PROBLEM DESCRIPTION » Only the lines from the line with "carried.location, carried.rotation_quaternion = m.translation, q" through the line with "[(t, e, 6900, 14)" should be copied, exactly as they appear, with both ends kept.

====== SOURCE DATA

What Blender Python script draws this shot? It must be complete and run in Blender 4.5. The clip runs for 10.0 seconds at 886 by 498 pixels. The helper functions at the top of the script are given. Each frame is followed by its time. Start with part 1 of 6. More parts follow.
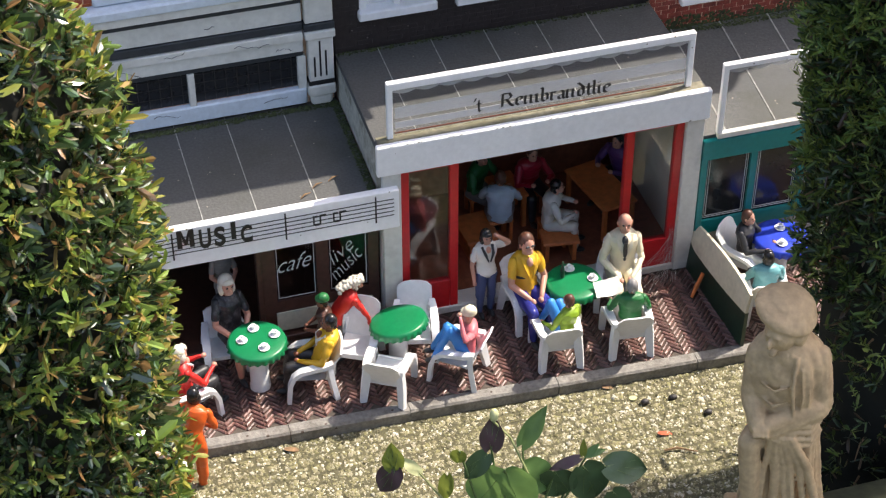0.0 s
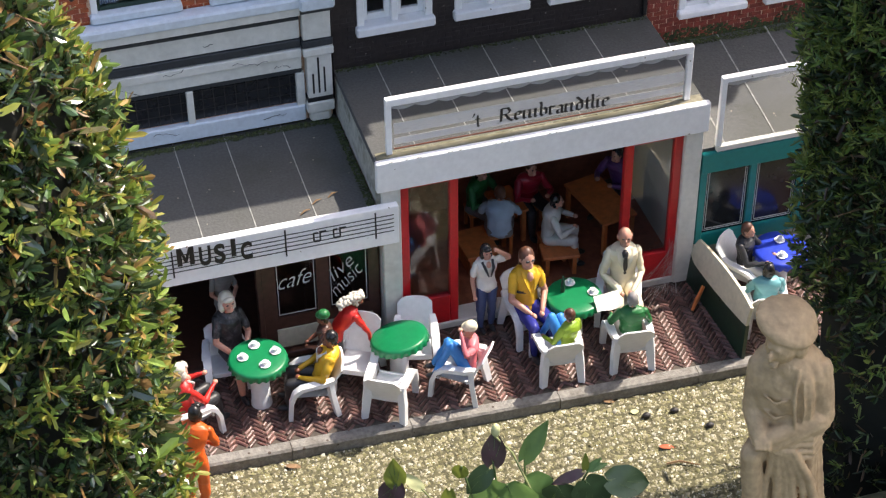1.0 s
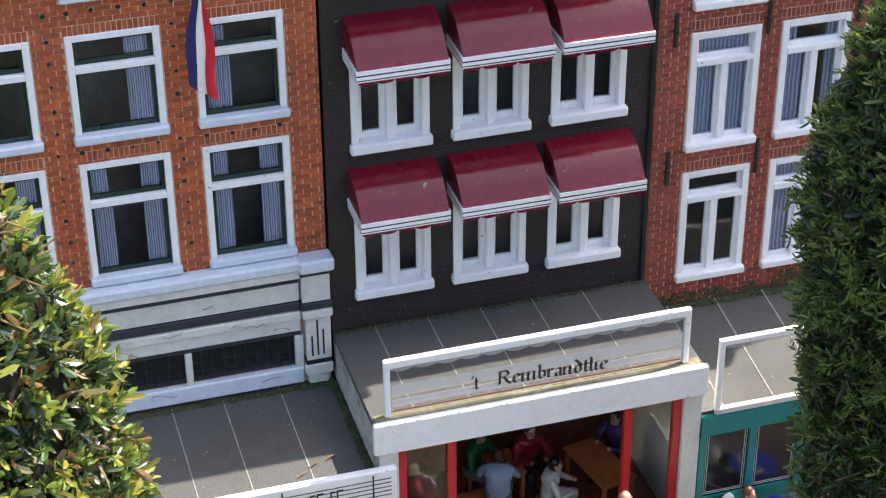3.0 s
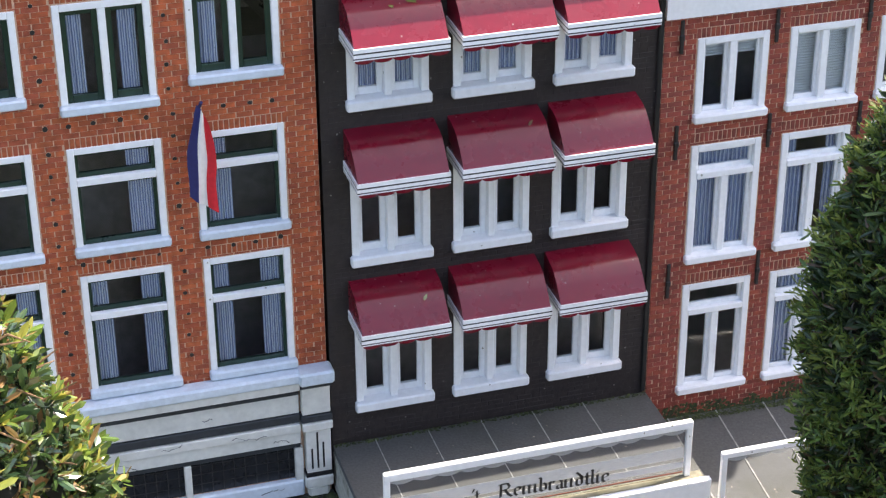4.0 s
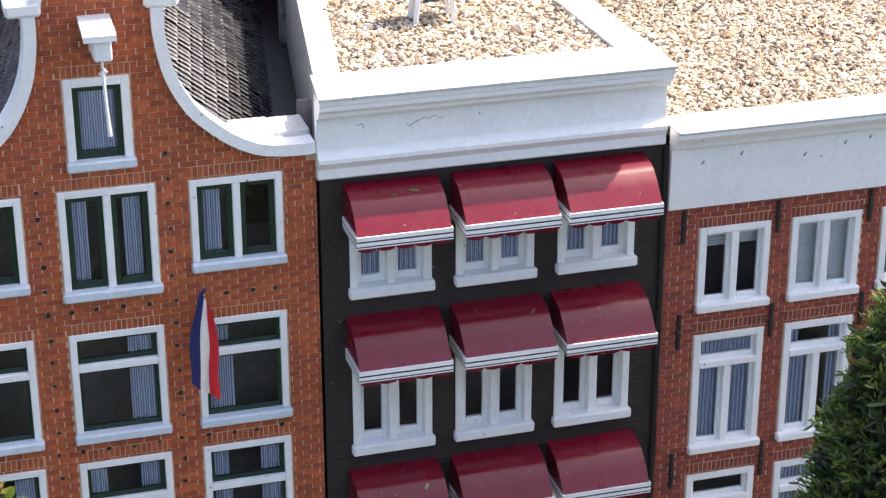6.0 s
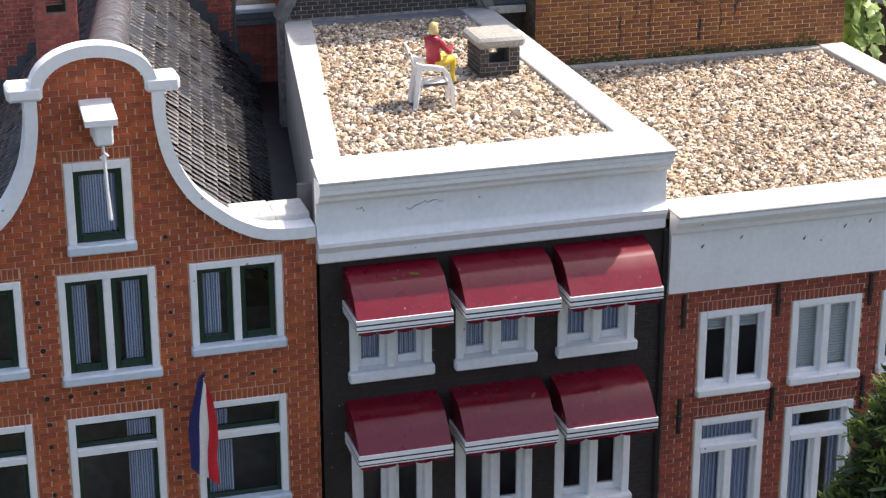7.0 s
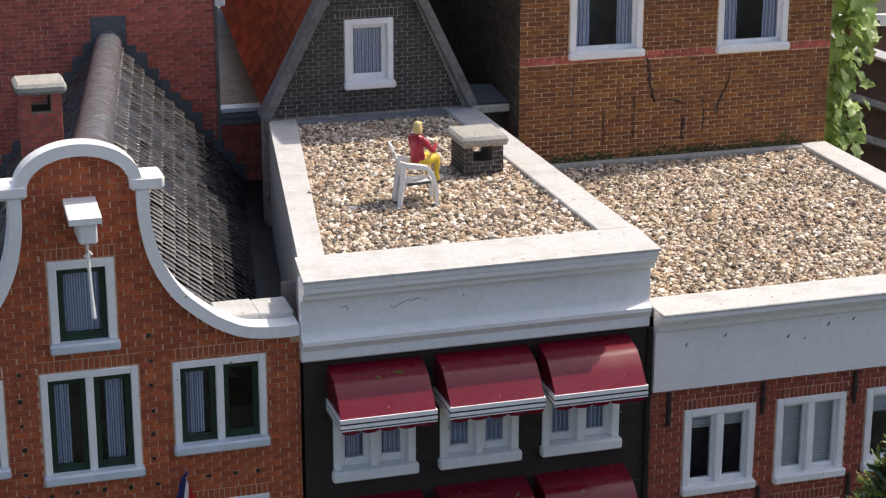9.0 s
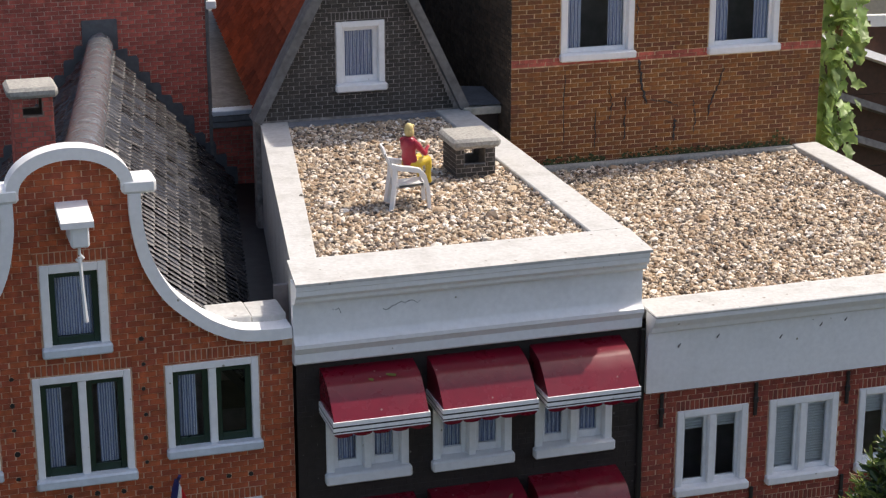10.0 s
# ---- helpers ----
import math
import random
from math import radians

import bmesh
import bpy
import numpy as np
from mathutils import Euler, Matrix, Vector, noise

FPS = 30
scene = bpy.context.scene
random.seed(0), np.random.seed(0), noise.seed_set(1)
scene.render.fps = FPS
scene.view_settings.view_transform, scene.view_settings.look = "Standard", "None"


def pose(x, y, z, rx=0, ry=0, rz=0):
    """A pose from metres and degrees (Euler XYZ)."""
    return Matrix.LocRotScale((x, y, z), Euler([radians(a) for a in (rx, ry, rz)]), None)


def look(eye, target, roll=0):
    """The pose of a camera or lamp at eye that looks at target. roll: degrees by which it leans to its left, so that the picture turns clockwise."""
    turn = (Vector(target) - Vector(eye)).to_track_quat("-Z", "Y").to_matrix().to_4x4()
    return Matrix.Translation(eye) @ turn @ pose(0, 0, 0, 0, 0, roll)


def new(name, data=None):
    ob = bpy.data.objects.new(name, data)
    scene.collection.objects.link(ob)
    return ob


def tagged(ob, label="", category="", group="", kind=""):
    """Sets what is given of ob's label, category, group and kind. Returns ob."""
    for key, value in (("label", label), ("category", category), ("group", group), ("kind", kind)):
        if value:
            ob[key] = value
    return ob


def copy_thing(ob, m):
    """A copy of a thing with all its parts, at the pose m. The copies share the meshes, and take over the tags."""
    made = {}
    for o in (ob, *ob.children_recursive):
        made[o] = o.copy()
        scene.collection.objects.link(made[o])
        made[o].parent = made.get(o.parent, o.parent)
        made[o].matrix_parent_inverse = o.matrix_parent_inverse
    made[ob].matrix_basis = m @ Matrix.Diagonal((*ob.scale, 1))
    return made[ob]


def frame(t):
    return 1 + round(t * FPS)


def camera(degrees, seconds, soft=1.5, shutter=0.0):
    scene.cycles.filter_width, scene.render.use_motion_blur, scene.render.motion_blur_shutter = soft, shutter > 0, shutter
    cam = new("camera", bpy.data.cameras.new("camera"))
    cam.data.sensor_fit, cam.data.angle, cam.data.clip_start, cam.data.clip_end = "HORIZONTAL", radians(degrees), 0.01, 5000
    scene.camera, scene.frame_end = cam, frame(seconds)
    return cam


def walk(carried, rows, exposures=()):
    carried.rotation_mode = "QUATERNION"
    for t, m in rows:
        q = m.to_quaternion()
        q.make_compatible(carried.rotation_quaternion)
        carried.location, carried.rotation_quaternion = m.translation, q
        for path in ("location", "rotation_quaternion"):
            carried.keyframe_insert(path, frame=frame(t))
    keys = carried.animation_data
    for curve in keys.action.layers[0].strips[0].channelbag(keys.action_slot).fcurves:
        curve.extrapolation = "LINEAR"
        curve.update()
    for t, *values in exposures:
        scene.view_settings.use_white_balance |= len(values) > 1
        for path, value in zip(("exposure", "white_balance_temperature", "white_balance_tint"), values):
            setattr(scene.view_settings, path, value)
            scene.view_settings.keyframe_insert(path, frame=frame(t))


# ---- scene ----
S = 0.04  # the model town is built at 1:25; plan numbers below are house metres, scaled by S
cam = camera(25.61, 10.0, soft=1.25)
EYE = (0.0, -30.0, 25.45)
ROWS = [
    (0, 49.743, 0.002, -16.338),
    (0.5, 49.917, 0.176, -16.473),
    (1, 50.191, 0.389, -16.661),
    (1.5, 50.979, 0.470, -16.735),
    (2, 53.439, 0.548, -16.830),
    (2.5, 55.724, 0.247, -16.625),
    (2.7, 56.663, 0.253, -16.624),
    (3.8, 60.523, 0.284, -16.619),
    (4, 61.187, 0.289, -16.619),
    (4.5, 62.793, 0.268, -16.540),
    (5, 64.323, 0.188, -16.504),
    (5.5, 65.509, 0.073, -16.430),
    (5.7, 65.975, 0.068, -16.428),
    (6.8, 68.713, 0.041, -16.419),
    (7, 69.170, 0.036, -16.418),
    (7.5, 70.132, -0.152, -16.462),
    (8, 70.983, -0.353, -16.525),
    (8.5, 71.641, -0.291, -16.657),
    (9, 72.059, -0.086, -16.873),
    (9.5, 72.090, 0.024, -17.045),
    (10, 72.121, 0.072, -17.164),
]
walk(cam, [(t, pose(EYE[0] * S, EYE[1] * S, EYE[2] * S, rx, ry, rz)) for t, rx, ry, rz in ROWS],
     [(t, e, 6900, 14) for t, e in ((0.0, 1.15), (1.5, 1.2), (2.5, 1.45), (4.5, 1.72), (5.5, 1.55), (7.0, 0.8), (8.0, 0.35), (10.0, 0.25))])

# ---- light ----
SUN = Vector((0.69, 0.145, 1.0)).normalized()
world = bpy.data.worlds.new("world")
scene.world = world
world.use_nodes = True
wn = world.node_tree.nodes
sky = wn.new("ShaderNodeTexSky")
sky.sky_type, sky.sun_disc = "NISHITA", False
sky.dust_density = 3.0
sky.sun_elevation = math.asin(SUN.z)
sky.sun_rotation = math.atan2(SUN.x, SUN.y)
wn["Background"].inputs[1].default_value = 0.15
world.node_tree.links.new(sky.outputs[0], wn["Background"].inputs[0])
sun = new("sun", bpy.data.lights.new("sun", "SUN"))
sun.data.energy, sun.data.angle, sun.data.color = 3.6, radians(0.55), (1.0, 0.95, 0.86)
sun.matrix_world = look(SUN * 5, (0, 0, 0))


# ---- mesh builder ----
class MB:
    def __init__(self):
        self.v, self.f, self.m = [], [], []

    def add(self, verts, faces, mi=0):
        n = len(self.v)
        self.v.extend(verts)
        self.f.extend([tuple(i + n for i in f) for f in faces])
        self.m.extend([mi] * len(faces))
        return self

    def box(self, x0, x1, y0, y1, z0, z1, b=0.0, mi=0):
        if b <= 0:
            v = [(x, y, z) for x in (x0, x1) for y in (y0, y1) for z in (z0, z1)]
            return self.add(v, [(0, 1, 3, 2), (4, 6, 7, 5), (0, 4, 5, 1), (2, 3, 7, 6), (0, 2, 6, 4), (1, 5, 7, 3)], mi)
        b = min(b, (x1 - x0) * 0.45, (y1 - y0) * 0.45, (z1 - z0) * 0.45)
        lo, hi = (x0, y0, z0), (x1, y1, z1)
        v, idx = [], {}
        for c in range(8):
            s = [(c >> k) & 1 for k in range(3)]
            for a in range(3):
                p = [(hi[k] if s[k] else lo[k]) if k == a else ((hi[k] - b) if s[k] else (lo[k] + b)) for k in range(3)]
                idx[c, a] = len(v)
                v.append(tuple(p))
        f = []
        for a in range(3):
            o = [k for k in range(3) if k != a]
            for s in (0, 1):
                cs = [(s << a) | (p << o[0]) | (q << o[1]) for p, q in ((0, 0), (1, 0), (1, 1), (0, 1))]
                q = [idx[c, a] for c in cs]
                f.append(tuple(q if (s ^ (a == 1)) else q[::-1]))
        for a in range(3):
            o = [k for k in range(3) if k != a]
            for p in (0, 1):
                for q in (0, 1):
                    c0 = (p << o[0]) | (q << o[1])
                    c1 = c0 | (1 << a)
                    f.append((idx[c0, o[0]], idx[c1, o[0]], idx[c1, o[1]], idx[c0, o[1]]))
        for c in range(8):
            f.append((idx[c, 0], idx[c, 1], idx[c, 2]))
        return self.add(v, f, mi)

    def prism(self, poly, axis, a0, a1, mi=0):
        """poly: 2D points in the two other axes (in x, y, z order), drawn out from a0 to a1 along axis."""
        def p3(p, a):
            q = list(p)
            q.insert("xyz".index(axis), a)
            return tuple(q)
        n = len(poly)
        v = [p3(p, a0) for p in poly] + [p3(p, a1) for p in poly]
        f = [tuple(range(n)), tuple(range(2 * n - 1, n - 1, -1))]
        f += [(i, (i + 1) % n, n + (i + 1) % n, n + i) for i in range(n)]
        return self.add(v, f, mi)

    def tube(self, pts, radii, n=8, mi=0, flat=1.0, up=None):
        """A tube along pts; flat < 1 squeezes it along the second direction of its section."""
        pts = [Vector(p) for p in pts]
        if not hasattr(radii, "__len__"):
            radii = [radii] * len(pts)
        v, f = [], []
        for i, p in enumerate(pts):
            d = (pts[min(i + 1, len(pts) - 1)] - pts[max(i - 1, 0)]).normalized()
            ref = Vector(up) if up else (Vector((0, 0, 1)) if abs(d.z) < 0.9 else Vector((1, 0, 0)))
            a = d.cross(ref).normalized()
            b = a.cross(d).normalized()
            for k in range(n):
                t = 2 * math.pi * k / n
                v.append(tuple(p + a * (math.cos(t) * radii[i]) + b * (math.sin(t) * radii[i] * flat)))
        for i in range(len(pts) - 1):
            for k in range(n):
                f.append((i * n + k, i * n + (k + 1) % n, (i + 1) * n + (k + 1) % n, (i + 1) * n + k))
        f.append(tuple(range(n - 1, -1, -1)))
        f.append(tuple(range((len(pts) - 1) * n, len(pts) * n)))
        return self.add(v, f, mi)

    def bar(self, pts, w, t, side, mi=0):
        """A flat strip of rectangular section along pts: w across the direction side, t thick."""
        pts = [Vector(p) for p in pts]
        s = Vector(side).normalized()
        ws = w if hasattr(w, "__len__") else [w] * len(pts)
        v, f = [], []
        for i, p in enumerate(pts):
            d = (pts[min(i + 1, len(pts) - 1)] - pts[max(i - 1, 0)]).normalized()
            nrm = d.cross(s).normalized()
            for a, b in ((-1, -1), (1, -1), (1, 1), (-1, 1)):
                v.append(tuple(p + s * (a * ws[i] / 2) + nrm * (b * t / 2)))
        for i in range(len(pts) - 1):
            for k in range(4):
                f.append((i * 4 + k, i * 4 + (k + 1) % 4, i * 4 + 4 + (k + 1) % 4, i * 4 + 4 + k))
        n = (len(pts) - 1) * 4
        f += [(3, 2, 1, 0), (n, n + 1, n + 2, n + 3)]
        return self.add(v, f, mi)

    def ball(self, c, r, nu=10, nv=7, mi=0):
        r = r if hasattr(r, "__len__") else (r, r, r)
        v, f = [], []
        for j in range(1, nv):
            th = math.pi * j / nv
            for i in range(nu):
                ph = 2 * math.pi * i / nu
                v.append((c[0] + r[0] * math.sin(th) * math.cos(ph), c[1] + r[1] * math.sin(th) * math.sin(ph), c[2] + r[2] * math.cos(th)))
        v += [(c[0], c[1], c[2] + r[2]), (c[0], c[1], c[2] - r[2])]
        top, bot = len(v) - 2, len(v) - 1
        for j in range(nv - 2):
            for i in range(nu):
                f.append((j * nu + i, (j + 1) * nu + i, (j + 1) * nu + (i + 1) % nu, j * nu + (i + 1) % nu))
        for i in range(nu):
            f.append((top, i, (i + 1) % nu))
            f.append((bot, (nv - 2) * nu + (i + 1) % nu, (nv - 2) * nu + i))
        return self.add(v, f, mi)

    def limb(self, a, b, ra, rb, mi=0, n=8):
        a, b = Vector(a), Vector(b)
        d = (b - a).normalized()
        k = 6
        mid = [(a + (b - a) * i / k, (ra + (rb - ra) * i / k) * (1 + 0.04 * math.sin(math.pi * i / k))) for i in range(k + 1)]
        pts = [a - d * ra * 0.85, a - d * ra * 0.5, *[p for p, _ in mid], b + d * rb * 0.5, b + d * rb * 0.85]
        return self.tube(pts, [ra * 0.45, ra * 0.85, *[r for _, r in mid], rb * 0.85, rb * 0.45], n, mi)

    def lathe(self, prof, c=(0, 0, 0), n=20, mi=0, wave=None):
        v, f = [], []
        for j, (r, z) in enumerate(prof):
            for i in range(n):
                t = 2 * math.pi * i / n
                q = r * (wave(j, i) if wave else 1)
                v.append((c[0] + q * math.cos(t), c[1] + q * math.sin(t), c[2] + z))
        m = len(prof)
        for j in range(m - 1):
            for i in range(n):
                f.append((j * n + i, j * n + (i + 1) % n, (j + 1) * n + (i + 1) % n, (j + 1) * n + i))
        f += [tuple(range(n - 1, -1, -1)), tuple(range((m - 1) * n, m * n))]
        return self.add(v, f, mi)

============

RESULT »
        carried.location, carried.rotation_quaternion = m.translation, q
        for path in ("location", "rotation_quaternion"):
            carried.keyframe_insert(path, frame=frame(t))
    keys = carried.animation_data
    for curve in keys.action.layers[0].strips[0].channelbag(keys.action_slot).fcurves:
        curve.extrapolation = "LINEAR"
        curve.update()
    for t, *values in exposures:
        scene.view_settings.use_white_balance |= len(values) > 1
        for path, value in zip(("exposure", "white_balance_temperature", "white_balance_tint"), values):
            setattr(scene.view_settings, path, value)
            scene.view_settings.keyframe_insert(path, frame=frame(t))


# ---- scene ----
S = 0.04  # the model town is built at 1:25; plan numbers below are house metres, scaled by S
cam = camera(25.61, 10.0, soft=1.25)
EYE = (0.0, -30.0, 25.45)
ROWS = [
    (0, 49.743, 0.002, -16.338),
    (0.5, 49.917, 0.176, -16.473),
    (1, 50.191, 0.389, -16.661),
    (1.5, 50.979, 0.470, -16.735),
    (2, 53.439, 0.548, -16.830),
    (2.5, 55.724, 0.247, -16.625),
    (2.7, 56.663, 0.253, -16.624),
    (3.8, 60.523, 0.284, -16.619),
    (4, 61.187, 0.289, -16.619),
    (4.5, 62.793, 0.268, -16.540),
    (5, 64.323, 0.188, -16.504),
    (5.5, 65.509, 0.073, -16.430),
    (5.7, 65.975, 0.068, -16.428),
    (6.8, 68.713, 0.041, -16.419),
    (7, 69.170, 0.036, -16.418),
    (7.5, 70.132, -0.152, -16.462),
    (8, 70.983, -0.353, -16.525),
    (8.5, 71.641, -0.291, -16.657),
    (9, 72.059, -0.086, -16.873),
    (9.5, 72.090, 0.024, -17.045),
    (10, 72.121, 0.072, -17.164),
]
walk(cam, [(t, pose(EYE[0] * S, EYE[1] * S, EYE[2] * S, rx, ry, rz)) for t, rx, ry, rz in ROWS],
     [(t, e, 6900, 14) for t, e in ((0.0, 1.15), (1.5, 1.2), (2.5, 1.45), (4.5, 1.72), (5.5, 1.55), (7.0, 0.8), (8.0, 0.35), (10.0, 0.25))])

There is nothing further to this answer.